In terms of security, conforming to a pattern of @@@#@@@# makes a brute-force attack more feasible. I'd have to sit down and make some calculations to say how much easier, but I'd guess significantly - especially since the attacker only needs to see 2 passwords to discern the pattern.

Weaknesses in which aspect?

In terms of calculation, (Random * 100)/5 is exactly the same as Random * 20, so you could simplify that bit. Also, your calc is prejudiced towards the first letter in the string - it will get picked twice as many times as any other. A better formula would be:

Middle ( string ; Ceiling ( Random * Length ( string ) ) ; 1 )
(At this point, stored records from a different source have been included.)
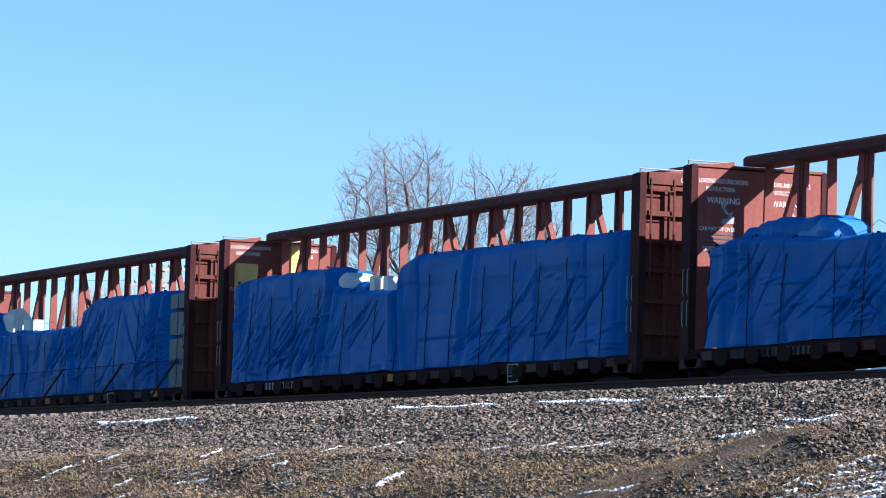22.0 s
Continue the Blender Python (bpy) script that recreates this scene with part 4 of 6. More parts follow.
# ---- covered hoppers ----
def covered_hopper(s, label, coat, end_coat, x0, x1, top, low, ribs, crown_z, grey=True):
    under_coat = end_coat if grey else M["roof"]
    car = rides(thing("covered_hopper_car", label, "freight car", "freight cars of the train"), s)
    half = 1.52
    for side in (-1, 1):
        y = side * half
        taper = 0.85 if grey else 0.02
        wall = part("side_wall", Geo().prism([(x0 + taper, low), (x1 - taper, low), (x1 - taper, low + 1.2), (x1, top - 0.3), (x1, top), (x0, top), (x0, top - 0.3), (x0 + taper, low + 1.2)], "y", y - 0.03, y + 0.03), coat, car)
        for x in ribs:
            part("rib", Geo().box(x - 0.035, x + 0.035, min(y, y + side * 0.11), max(y, y + side * 0.11), low, top - 0.02), coat, wall)
        if grey and side < 0:
            edges = [x0 + taper] + [x + 0.04 for x in ribs if x0 + taper < x < x1 - taper] + [x1 - taper]
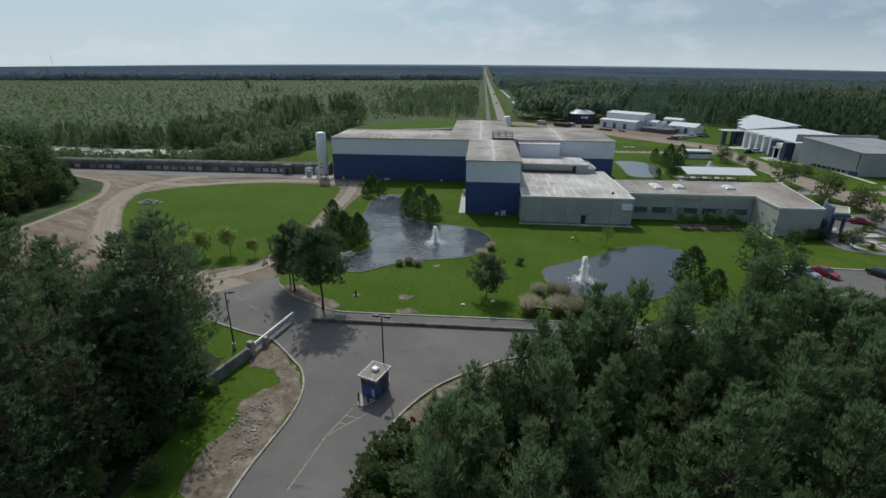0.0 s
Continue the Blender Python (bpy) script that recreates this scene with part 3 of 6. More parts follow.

In terms of security, conforming to a pattern of @@@#@@@# makes a brute-force attack more feasible. I'd have to sit down and make some calculations to say how much easier, but I'd guess significantly - especially since the attacker only needs to see 2 passwords to discern the pattern.

Classic, the 100/5 or * 20 thing, I was heading off in a different direction when I started and then modified as I went along. Never dawned on me to look at the simple logic to simplify. Thanks for the suggestions!